\”The only job you start on top is digging a hole.\”
I was a senior in high school when I first read these words on my guidance counselor’s wall. At the moment, I didn't think much of it. And quite frankly, I have no idea why I still remember this line. But here I am, more than a dozen years later, and those words are nailed into my memory.
This pithy advice is true in so many ways. Whether it’s learning a new skill, starting a new business, or climbing the corporate ladder, the only job you start on top of is digging a hole.
This is also true for authors interested in extending their readership by building an audience. Apart from your family, friends, and acquaintances, you do not start your writing journey with a ready-made audience of people who want to read—let alone buy—your book.
But your challenge is the same one the vast majority of authors face: obscurity.
It takes time to build an audience from scratch. And not just any audience you can buy for $19.99 on Twitter. But an audience of people who trust you and will consider buying your book.
To help you overcome the challenge of obscurity, your goal as an author is to “make [your] content available widely and freely.” Though there are multiple ways you can build an audience online by sharing your content, these methods take time and aren't for everyone. But there are two fast ways you can build an audience of people who take an interest in you and your knowledge.
1. Guest Posting
Guest posting is a powerful strategy. It’s a tactic that has helped launch books, careers, and new businesses.
Gabriel Weinberg and Justin Mares, authors of Traction, said guest posting is “one of the best methods of growing your audience…especially…in the early days when you essentially have no audience to work with yourself.” This was the case for Danny Iny.
Danny is the founder of Firepole Marketing. He began his business with no social collateral, no email subscribers, and a boatload of debt from his previous business. But he has been able to turn his business from nothing into a seven-figure revenue-generating machine by guest posting…a lot. It was one of the primary strategies he used to introduce himself to new audiences.
Guest posting has also proven to be an effective strategy for launching new books. Multiple bestsellers, such as Choose Yourself, Mastery, and Youtility, used this tactic to help launch their book, introduce themselves to new audiences, and drive sales.
The next way to quickly build an audience is the second cousin to guest posting: contributor.

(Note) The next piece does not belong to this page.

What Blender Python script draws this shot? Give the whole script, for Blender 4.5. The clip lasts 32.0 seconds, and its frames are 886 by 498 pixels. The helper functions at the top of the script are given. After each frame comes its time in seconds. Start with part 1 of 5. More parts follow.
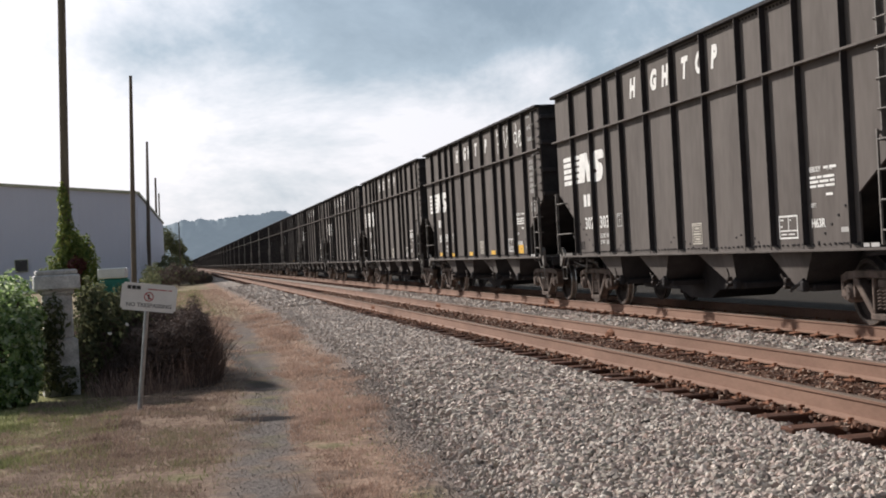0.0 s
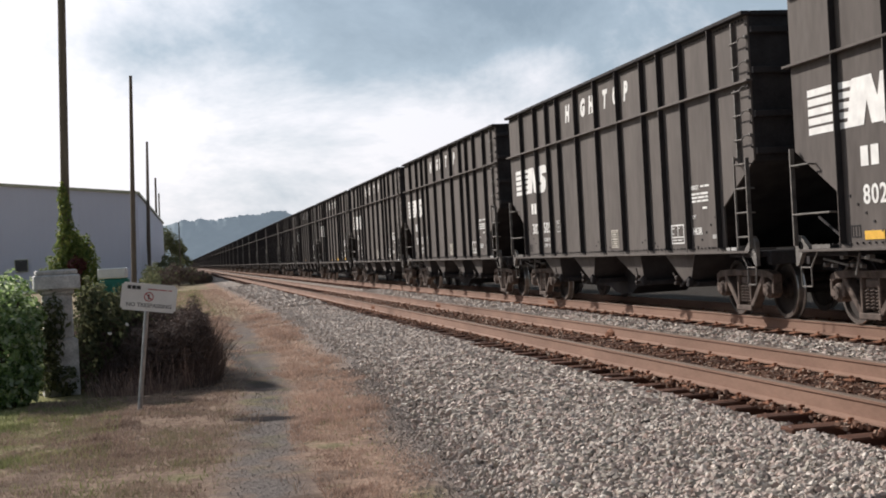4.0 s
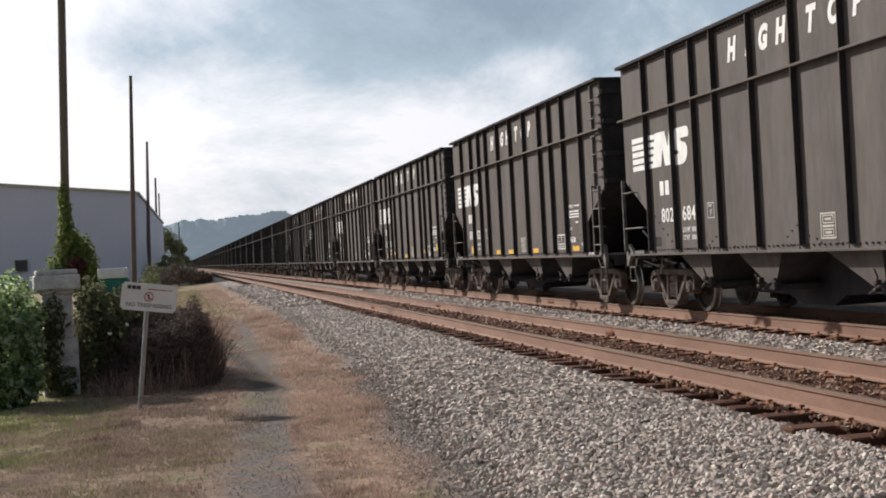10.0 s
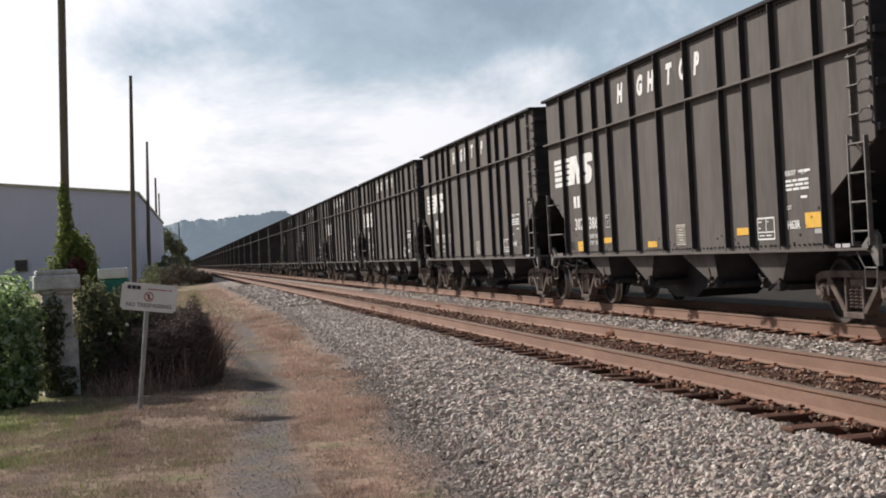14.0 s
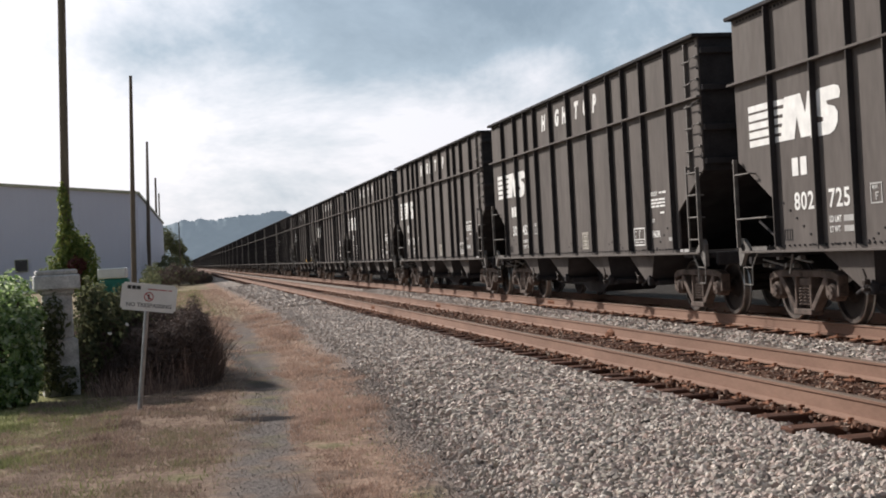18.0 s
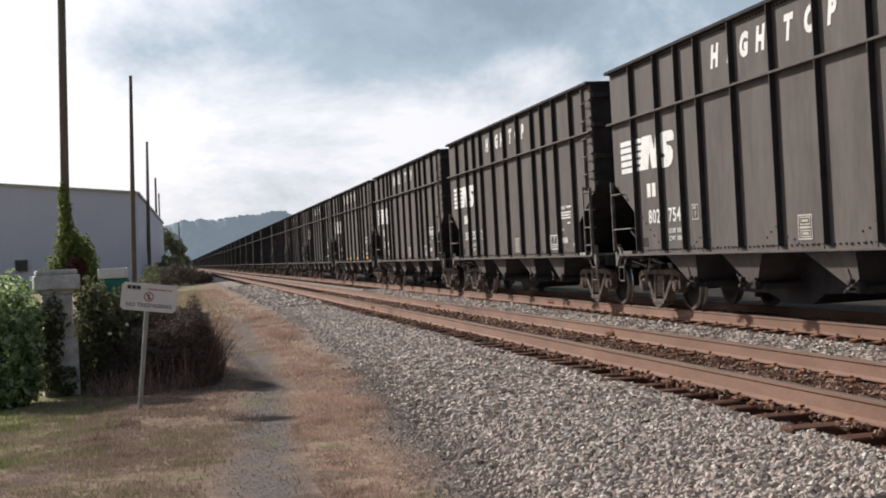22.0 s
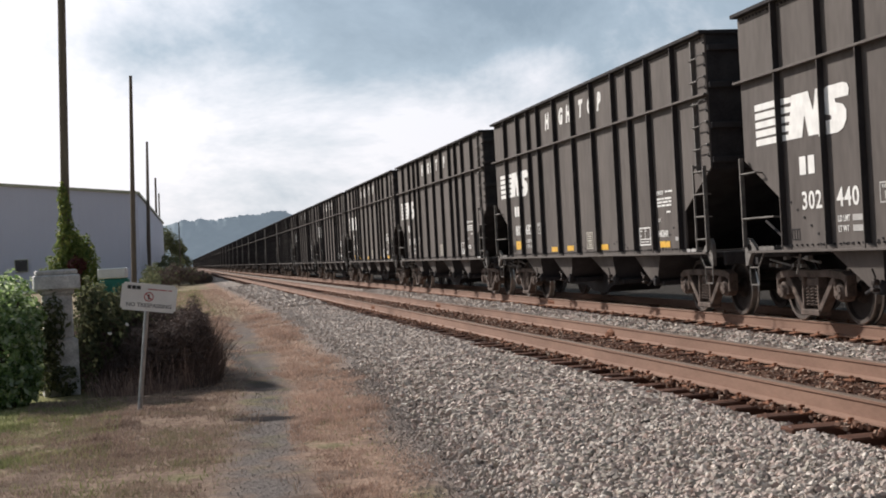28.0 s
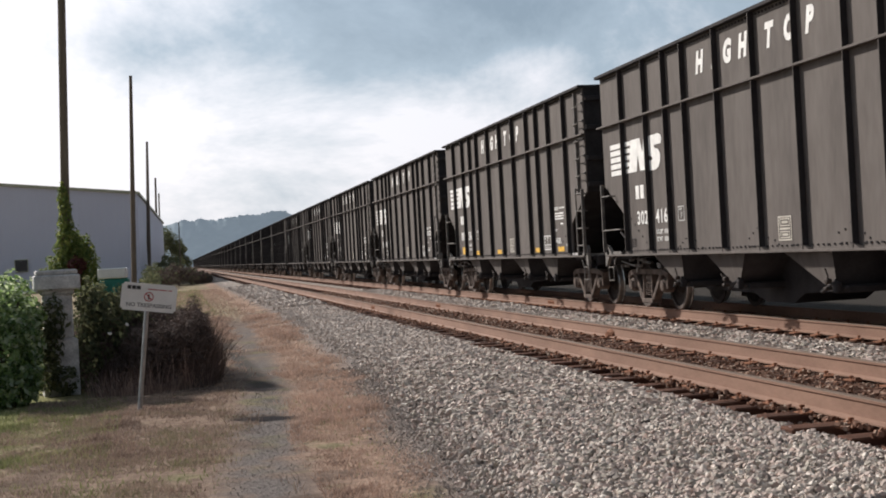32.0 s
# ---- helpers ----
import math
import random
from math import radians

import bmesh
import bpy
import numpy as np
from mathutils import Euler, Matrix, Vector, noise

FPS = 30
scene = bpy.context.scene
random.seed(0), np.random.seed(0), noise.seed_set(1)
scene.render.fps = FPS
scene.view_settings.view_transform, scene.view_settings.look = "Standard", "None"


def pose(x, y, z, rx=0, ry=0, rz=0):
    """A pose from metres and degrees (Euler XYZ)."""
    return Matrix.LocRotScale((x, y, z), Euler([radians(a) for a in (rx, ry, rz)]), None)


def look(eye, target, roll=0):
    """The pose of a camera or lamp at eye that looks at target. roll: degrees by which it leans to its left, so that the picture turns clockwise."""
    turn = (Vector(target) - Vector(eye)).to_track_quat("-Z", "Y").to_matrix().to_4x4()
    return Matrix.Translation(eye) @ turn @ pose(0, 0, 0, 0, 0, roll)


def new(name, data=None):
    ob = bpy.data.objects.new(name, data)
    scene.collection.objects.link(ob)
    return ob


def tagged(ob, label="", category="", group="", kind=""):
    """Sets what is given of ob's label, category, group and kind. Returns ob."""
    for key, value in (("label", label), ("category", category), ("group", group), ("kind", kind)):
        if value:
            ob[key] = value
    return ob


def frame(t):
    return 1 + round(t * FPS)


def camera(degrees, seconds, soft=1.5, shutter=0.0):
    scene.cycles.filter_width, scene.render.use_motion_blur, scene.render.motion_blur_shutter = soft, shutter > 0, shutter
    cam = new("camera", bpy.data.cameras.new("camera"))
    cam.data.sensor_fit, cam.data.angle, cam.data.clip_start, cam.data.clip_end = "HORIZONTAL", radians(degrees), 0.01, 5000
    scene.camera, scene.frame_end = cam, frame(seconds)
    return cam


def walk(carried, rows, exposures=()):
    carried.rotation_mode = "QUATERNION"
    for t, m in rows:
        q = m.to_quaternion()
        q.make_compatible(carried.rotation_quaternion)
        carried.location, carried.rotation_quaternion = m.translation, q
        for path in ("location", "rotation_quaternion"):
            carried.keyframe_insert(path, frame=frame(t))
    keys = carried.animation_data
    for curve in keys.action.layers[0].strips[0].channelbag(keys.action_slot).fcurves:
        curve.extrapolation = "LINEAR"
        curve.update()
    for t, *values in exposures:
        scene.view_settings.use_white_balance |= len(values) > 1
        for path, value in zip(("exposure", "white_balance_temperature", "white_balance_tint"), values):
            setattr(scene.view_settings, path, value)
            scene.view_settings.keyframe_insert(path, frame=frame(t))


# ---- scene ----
cam = camera(35.85, 32.0, soft=1.85)
EYE = (0.0, 0.0, 1.295)
YAW, PITCH, ROLL = 10.954, 0.136, -3.076
AIM = (EYE[0] + math.sin(radians(YAW)), EYE[1] + math.cos(radians(YAW)), EYE[2] + math.tan(radians(PITCH)))
STAND = look(EYE, AIM, ROLL)
walk(cam, [(0.0, STAND), (32.0, STAND)], [(0.0, 0.35, 6250, 13), (32.0, 0.35, 6250, 13)])

# ---- world, sun, exposure ----
SUN_AZ, SUN_EL = -34.2, 32.0      # degrees; azimuth from the track's direction (+Y), negative to the left


def sun_vector():
    a, e = radians(SUN_AZ), radians(SUN_EL)
    return Vector((math.sin(a) * math.cos(e), math.cos(a) * math.cos(e), math.sin(e)))


def make_world():
    w = bpy.data.worlds.new("sky")
    scene.world = w
    w.use_nodes = True
    nt = w.node_tree
    nt.nodes.clear()
    N, L = nt.nodes.new, nt.links.new
    out, bg = N("ShaderNodeOutputWorld"), N("ShaderNodeBackground")
    sky = N("ShaderNodeTexSky")
    sky.sky_type = "NISHITA"
    sky.sun_disc = False
    sky.sun_elevation, sky.sun_rotation = radians(SUN_EL), radians(SUN_AZ)
    sky.dust_density = 2.5
    dim = N("ShaderNodeVectorMath")
    dim.operation = "SCALE"
    dim.inputs["Scale"].default_value = 0.1
    L(sky.outputs[0], dim.inputs[0])
    co = N("ShaderNodeTexCoord")
    # clouds: wide banks drawn out sideways, and smaller billows
    mp = N("ShaderNodeMapping")
    mp.inputs["Scale"].default_value = (3.4, 3.4, 5.6)
    mp.inputs["Location"].default_value = (0.35, 0.1, 0.42)
    L(co.outputs["Generated"], mp.inputs[0])
    n1 = N("ShaderNodeTexNoise")
    n1.inputs["Scale"].default_value, n1.inputs["Detail"].default_value = 1.5, 6.0
    n1.inputs["Roughness"].default_value, n1.inputs["Distortion"].default_value = 0.66, 0.25
    L(mp.outputs[0], n1.inputs["Vector"])
    sep = N("ShaderNodeSeparateXYZ")
    L(co.outputs["Generated"], sep.inputs[0])
    # nearness to the veiled sun
    dot = N("ShaderNodeVectorMath")
    dot.operation = "DOT_PRODUCT"
    L(co.outputs["Generated"], dot.inputs[0])
    dot.inputs[1].default_value = sun_vector()
    glow = N("ShaderNodeMapRange")
    glow.interpolation_type = "SMOOTHSTEP"
    glow.inputs["From Min"].default_value, glow.inputs["From Max"].default_value = 0.71, 0.86
    L(dot.outputs["Value"], glow.inputs["Value"])
    # darker cloud bank higher up
    bank = N("ShaderNodeMapRange")
    bank.interpolation_type = "SMOOTHSTEP"
    bank.inputs["From Min"].default_value, bank.inputs["From Max"].default_value = 0.075, 0.165
    L(sep.outputs["Z"], bank.inputs["Value"])
    thick = N("ShaderNodeMath")
    thick.operation = "MULTIPLY_ADD"
    L(bank.outputs[0], thick.inputs[0])
    thick.inputs[1].default_value = 0.70
    half = N("ShaderNodeMath")
    half.operation = "MULTIPLY_ADD"
    L(n1.outputs["Fac"], half.inputs[0])
    half.inputs[1].default_value, half.inputs[2].default_value = 2.0, -0.92
    L(half.outputs[0], thick.inputs[2])
    less = N("ShaderNodeMath")
    less.operation = "MULTIPLY_ADD"
    L(glow.outputs[0], less.inputs[0])
    less.inputs[1].default_value = -1.0
    L(thick.outputs[0], less.inputs[2])
    # a lit billow in the dark bank
    spot = N("ShaderNodeVectorMath")
    spot.operation = "DISTANCE"
    wide = N("ShaderNodeVectorMath")
    wide.operation = "MULTIPLY"
    wide.inputs[1].default_value = (1.0, 1.0, 2.2)
    L(co.outputs["Generated"], wide.inputs[0])
    L(wide.outputs[0], spot.inputs[0])
    spot.inputs[1].default_value = (0.2576, 0.9574, 0.2873)
    lit = N("ShaderNodeMapRange")
    lit.interpolation_type = "SMOOTHSTEP"
    lit.inputs["From Min"].default_value, lit.inputs["From Max"].default_value = 0.004, 0.055
    lit.inputs["To Min"].default_value, lit.inputs["To Max"].default_value = 0.5, 0.0
    L(spot.outputs["Value"], lit.inputs["Value"])
    open_sky = N("ShaderNodeMath")
    open_sky.operation = "SUBTRACT"
    L(less.outputs[0], open_sky.inputs[0])
    L(lit.outputs[0], open_sky.inputs[1])
    ramp = N("ShaderNodeValToRGB")
    e = ramp.color_ramp.elements
    e[0].position, e[0].color = 0.0, (1.0, 0.99, 1.0, 1)
    e[1].position, e[1].color = 1.0, (0.275, 0.36, 0.425, 1)
    for at, c in ((0.25, (0.74, 0.785, 0.82, 1)), (0.55, (0.43, 0.53, 0.60, 1))):
        k = e.new(at)
        k.color = c
    L(open_sky.outputs[0], ramp.inputs[0])
    mix = N("ShaderNodeMix")
    mix.data_type = "RGBA"
    mix.inputs["Factor"].default_value = 0.86
    L(dim.outputs[0], mix.inputs["A"])
    L(ramp.outputs[0], mix.inputs["B"])
    # the sky dims away from the sun
    away = N("ShaderNodeMapRange")
    away.interpolation_type = "SMOOTHSTEP"
    away.inputs["From Min"].default_value, away.inputs["From Max"].default_value = -0.3, 0.93
    away.inputs["To Min"].default_value, away.inputs["To Max"].default_value = 0.5, 1.0
    L(dot.outputs["Value"], away.inputs["Value"])
    fade = N("ShaderNodeVectorMath")
    fade.operation = "SCALE"
    L(mix.outputs["Result"], fade.inputs[0])
    L(away.outputs[0], fade.inputs["Scale"])
    # the unseen sky overhead is dimmed to lower the fill light
    overhead_dim = N("ShaderNodeMapRange")
    overhead_dim.interpolation_type = "SMOOTHSTEP"
    overhead_dim.inputs["From Min"].default_value, overhead_dim.inputs["From Max"].default_value = 0.25, 0.8
    overhead_dim.inputs["To Min"].default_value, overhead_dim.inputs["To Max"].default_value = 1.0, 0.7
    L(sep.outputs["Z"], overhead_dim.inputs["Value"])
    over = N("ShaderNodeVectorMath")
    over.operation = "SCALE"
    L(fade.outputs[0], over.inputs[0])
    L(overhead_dim.outputs[0], over.inputs["Scale"])
    L(over.outputs[0], bg.inputs["Color"])
    bg.inputs["Strength"].default_value = 0.85
    L(bg.outputs[0], out.inputs[0])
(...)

Becoming a contributor for a larger platform than your own differs from guest posting in that you have an opportunity to regularly contribute content—not only one-time blog posts.
Regularly contributing content for a larger platform is a great way to quickly build an audience and position yourself as a thought leader. This method introduces you to readers and provides you an endorsement from the outlet you’re writing for. For example, if I write a column for a well-established newspaper, such as The New York Times, I’m not only introduced to their readers, but I can also reference my work for them, which would provide a significant endorsement.
To help you clarify whether or not this is a viable option for you, Tim Grahl, author of Your First 1000 Copies, provides the following helpful questions:
- Can you get stories published regularly on a popular website?
- Can you get a weekly column with an online platform, such as Forbes, Psychology Today, or The Huffington Post?
- Can you get your short stories published in a popular anthology or magazine?
- Can you work with an existing blog to provide weekly how-to articles for their readers?
Answering yes to one or more of these questions is a good indicator that you can quickly build an audience by regularly contributing content for a larger platform.
Making this Work for You
Both of these options have proven to be successful tactics throughout the years. Even though they work, I still suggest creating a website and an email list to refer readers to. So, if you have an opportunity to guest post or become a contributor, see if you can secure a link back to your website or email list within your byline.
And finally, before identifying websites you can either write a guest post for or become a regular contributor, take a step back and ask yourself:
- “What type of content do I write?\”
- “Who would most benefit from my writing?”
The answer to these two questions will help you clarify what outlets you should pursue.